Shadow chancellor Rachel Reeves is pushing for ministers to cave to EU demands on a compromise over the Northern Ireland Protocol. Lord Frost is seeking to renegotiate the Brexit mechanism, warning London and Brussels “cannot go on as we are” with the current deal.
Unionists and businesses have argued bureaucratic paperwork and red tape introduced as part of the Protocol is having a detrimental impact on trade.
Under the terms of the 2019 withdrawal agreement, Northern Ireland is effectively still in the EU single market.

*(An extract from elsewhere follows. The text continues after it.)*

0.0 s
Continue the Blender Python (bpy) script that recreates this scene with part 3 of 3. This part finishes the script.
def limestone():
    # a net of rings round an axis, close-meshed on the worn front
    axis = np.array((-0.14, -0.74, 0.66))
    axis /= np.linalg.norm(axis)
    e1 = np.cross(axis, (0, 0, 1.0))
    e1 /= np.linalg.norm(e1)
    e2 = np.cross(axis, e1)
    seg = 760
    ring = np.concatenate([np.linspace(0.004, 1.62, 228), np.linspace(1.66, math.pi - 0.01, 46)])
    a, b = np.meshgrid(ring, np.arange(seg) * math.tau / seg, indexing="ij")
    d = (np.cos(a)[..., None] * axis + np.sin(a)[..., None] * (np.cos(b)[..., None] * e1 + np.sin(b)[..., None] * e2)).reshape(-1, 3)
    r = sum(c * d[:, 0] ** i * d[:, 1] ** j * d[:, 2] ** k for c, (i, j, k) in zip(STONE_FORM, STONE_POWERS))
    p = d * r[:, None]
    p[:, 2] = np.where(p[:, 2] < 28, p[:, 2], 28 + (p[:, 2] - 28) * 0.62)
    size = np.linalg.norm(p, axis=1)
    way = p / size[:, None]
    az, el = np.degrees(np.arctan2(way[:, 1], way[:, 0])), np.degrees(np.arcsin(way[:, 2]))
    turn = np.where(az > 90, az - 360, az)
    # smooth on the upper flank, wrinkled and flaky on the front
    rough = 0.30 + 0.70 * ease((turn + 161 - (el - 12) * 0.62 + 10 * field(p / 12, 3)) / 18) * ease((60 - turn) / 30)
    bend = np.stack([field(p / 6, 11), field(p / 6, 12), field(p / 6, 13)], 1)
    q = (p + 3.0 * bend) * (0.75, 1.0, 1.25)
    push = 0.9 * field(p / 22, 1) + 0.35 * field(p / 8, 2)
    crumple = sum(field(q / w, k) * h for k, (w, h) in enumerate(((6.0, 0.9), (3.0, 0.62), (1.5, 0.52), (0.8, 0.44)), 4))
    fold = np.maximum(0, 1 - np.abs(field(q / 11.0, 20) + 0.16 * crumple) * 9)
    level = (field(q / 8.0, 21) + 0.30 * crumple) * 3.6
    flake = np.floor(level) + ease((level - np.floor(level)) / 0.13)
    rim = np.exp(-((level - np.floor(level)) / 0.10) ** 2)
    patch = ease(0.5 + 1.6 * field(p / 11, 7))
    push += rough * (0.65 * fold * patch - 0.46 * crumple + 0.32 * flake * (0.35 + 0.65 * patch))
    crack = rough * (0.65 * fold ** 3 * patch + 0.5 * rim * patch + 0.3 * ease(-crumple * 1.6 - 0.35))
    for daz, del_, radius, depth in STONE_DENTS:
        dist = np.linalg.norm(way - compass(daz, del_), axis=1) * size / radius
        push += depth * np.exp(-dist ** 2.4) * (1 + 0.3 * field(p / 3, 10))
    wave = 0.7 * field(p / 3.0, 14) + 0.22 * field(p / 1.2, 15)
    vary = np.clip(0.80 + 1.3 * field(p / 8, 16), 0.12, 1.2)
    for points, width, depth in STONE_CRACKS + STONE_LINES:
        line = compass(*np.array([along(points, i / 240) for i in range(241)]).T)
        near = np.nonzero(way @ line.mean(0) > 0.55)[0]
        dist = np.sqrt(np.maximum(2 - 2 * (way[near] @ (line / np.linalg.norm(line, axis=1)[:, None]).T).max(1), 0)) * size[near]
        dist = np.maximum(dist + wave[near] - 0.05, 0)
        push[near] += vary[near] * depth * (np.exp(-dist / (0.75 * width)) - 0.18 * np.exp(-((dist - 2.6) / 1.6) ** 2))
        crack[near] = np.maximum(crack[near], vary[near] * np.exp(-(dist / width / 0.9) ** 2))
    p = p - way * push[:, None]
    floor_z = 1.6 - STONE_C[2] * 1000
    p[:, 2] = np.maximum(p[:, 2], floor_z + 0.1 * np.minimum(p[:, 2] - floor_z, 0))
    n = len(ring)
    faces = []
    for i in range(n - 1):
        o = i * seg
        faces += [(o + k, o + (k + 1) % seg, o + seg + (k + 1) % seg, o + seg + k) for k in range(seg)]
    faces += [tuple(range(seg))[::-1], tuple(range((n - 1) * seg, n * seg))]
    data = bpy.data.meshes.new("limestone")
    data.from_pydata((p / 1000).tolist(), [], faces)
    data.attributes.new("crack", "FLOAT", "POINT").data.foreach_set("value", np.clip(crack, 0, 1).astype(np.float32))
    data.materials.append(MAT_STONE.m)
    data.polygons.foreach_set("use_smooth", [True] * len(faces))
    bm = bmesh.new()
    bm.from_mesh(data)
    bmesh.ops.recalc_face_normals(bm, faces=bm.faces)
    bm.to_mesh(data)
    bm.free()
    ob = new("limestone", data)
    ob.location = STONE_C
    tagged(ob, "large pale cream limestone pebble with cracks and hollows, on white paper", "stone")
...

It means customs checks must take place on goods being traded within the UK, crossing from Britain to Northern Ireland.
Brussels has already rejected the UK’s proposals to alter the Protocol to make it more sustainable in the long run.
Ms Reeves admitted Labour also believes the Protocol requires reform and wants Lord Frost to bow to the EU’s suggestions.
“We thought the deal would be built on, but gaps have not been filled in,” Ms Reeves said as she criticised Boris Johnson’s “thin” Brexit deal.
Her assessment of the UK-EU relationship came despite the party voting for the Government’s trade deal with the bloc in December.
The Labour frontbencher told the FT “you need a veterinary deal” with the EU in order to reduce the paperwork on goods crossing from Great Britain to Northern Ireland.
Brussels has told the UK to consider a Swiss-style veterinary agreement to bring an end to the red tape causing friction in the transport of goods across the Irish Sea.
The European Commission said a way to avoid the Sanitary and Phytosanitary (SPS) checks for agri-food products, ranging from live animals to fresh meat and plant products, could be along the lines of an agreement the EU has with Switzerland.
Outlining his proposals last week, Lord Frost said the EU should look at the UK’s suggestions with “fresh eyes”.
He told Brussels “to work with us to seize this opportunity and to put our relations on to a better footing”.
The Government’s 28 page command paper outlining the UK’s proposals included asking Brussels to show greater flexibility in the implementation of customs checks, and also renegotiate the governance of overseeing the Protocol.
The UK is seeking to limit full customs and SPS processes should only be applied to goods “genuinely destined” for the EU.
Lord Frost threatened to use Article 16, the legal means to suspend the Protocol, if Brussels failed to engage.
He said: “It is clear that the circumstances exist to justify the use of Article 16.
“Nevertheless, we have concluded that it is not the right moment to do so.
“Instead, we see an opportunity to proceed differently—to find a new path; to seek to agree with the EU, through negotiations, a new balance in our arrangements covering Northern Ireland, to the benefit of all.”